◆ PROBLEM DETAILS:
Give an exact transcription of every line, dropping the images.

#### DATA EXTRACT ####

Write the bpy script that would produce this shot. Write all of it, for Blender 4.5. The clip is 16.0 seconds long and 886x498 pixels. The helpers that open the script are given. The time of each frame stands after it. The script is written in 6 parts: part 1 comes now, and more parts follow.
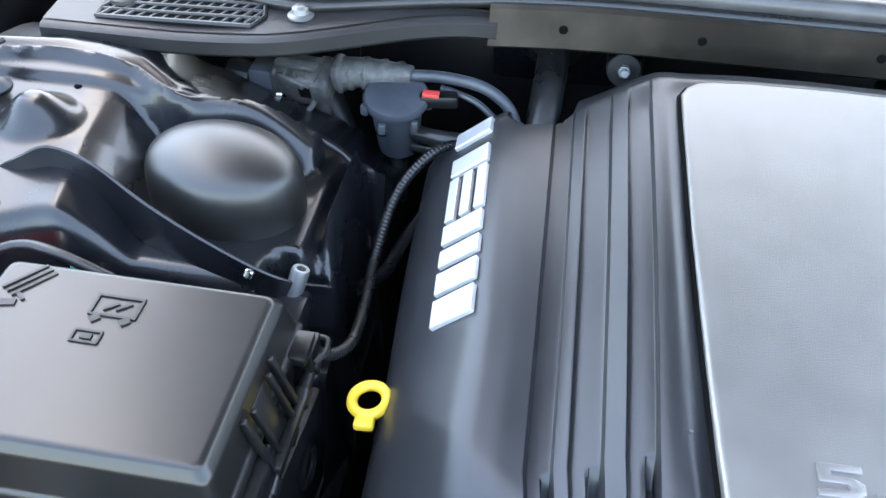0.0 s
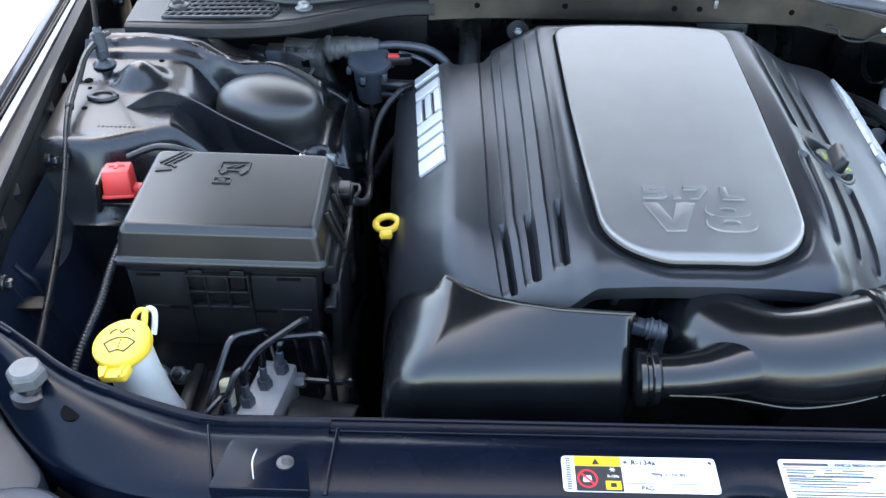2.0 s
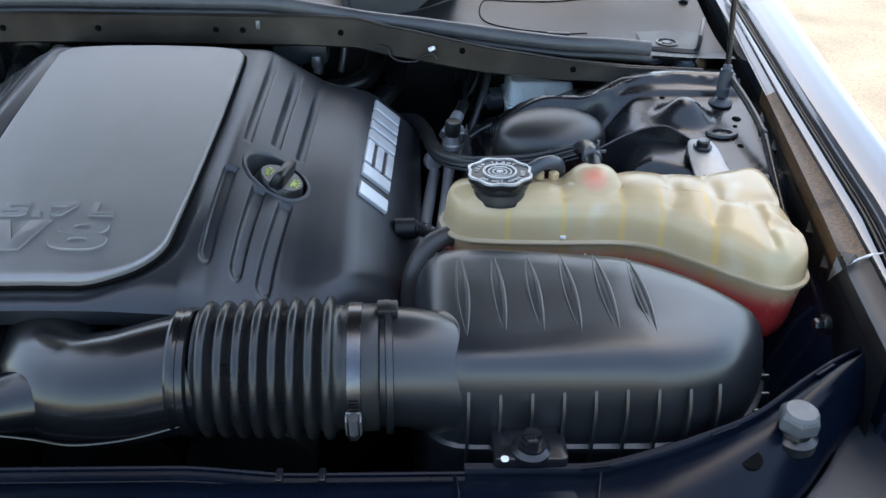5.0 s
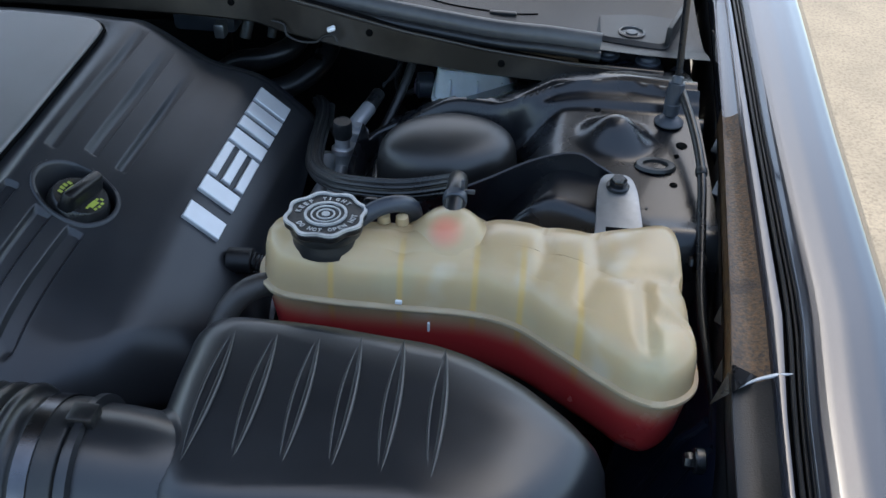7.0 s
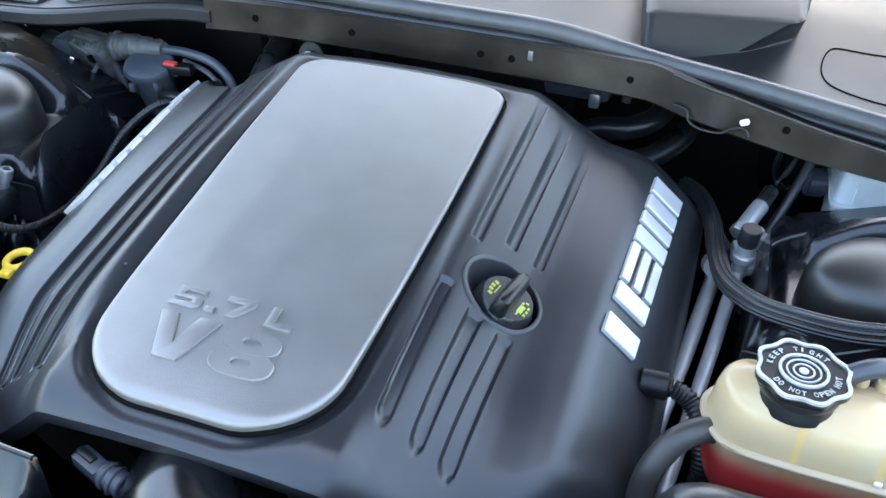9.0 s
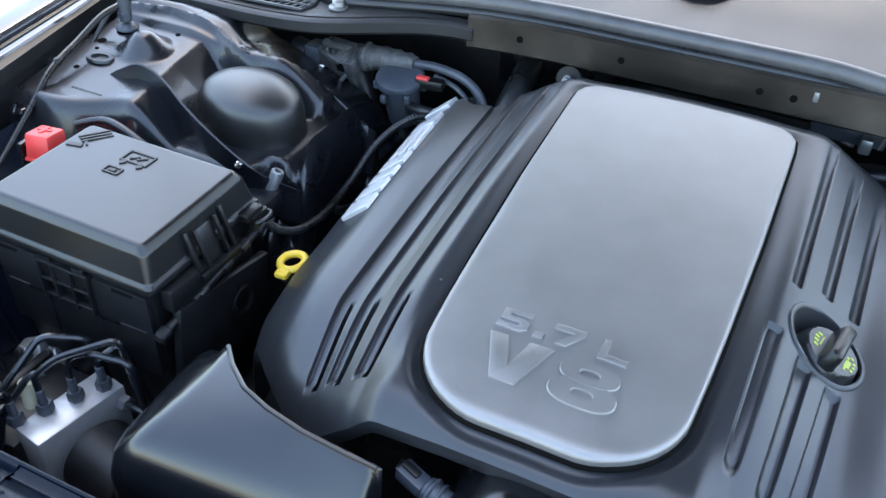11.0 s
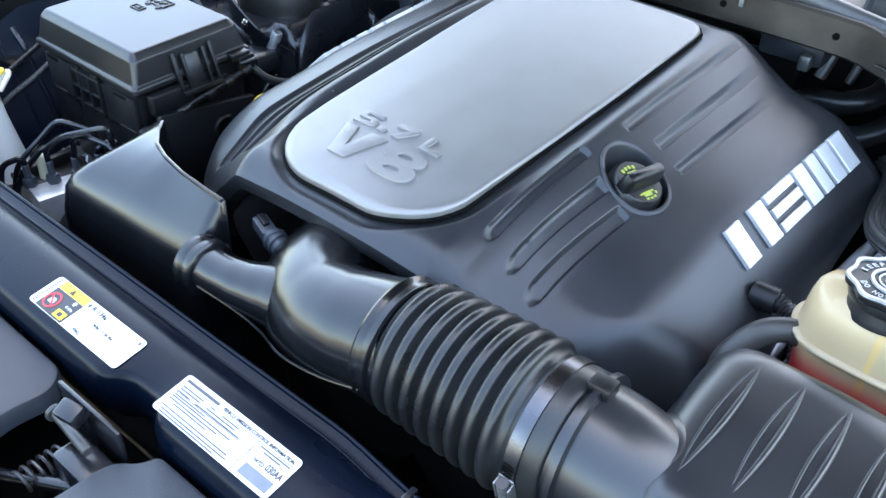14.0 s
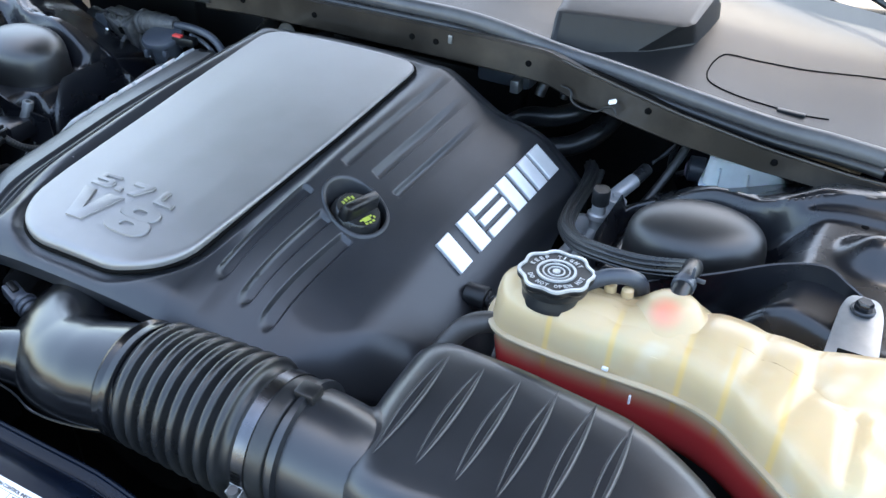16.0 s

####

◆ REPLY:
Write the bpy script that would produce this shot. Write all of it, for Blender 4.5. The clip is 16.0 seconds long and 886x498 pixels. The helpers that open the script are given. The time of each frame stands after it. The script is written in 6 parts: part 1 comes now, and more parts follow.
0.0 s
2.0 s
5.0 s
7.0 s
9.0 s
11.0 s
14.0 s
16.0 s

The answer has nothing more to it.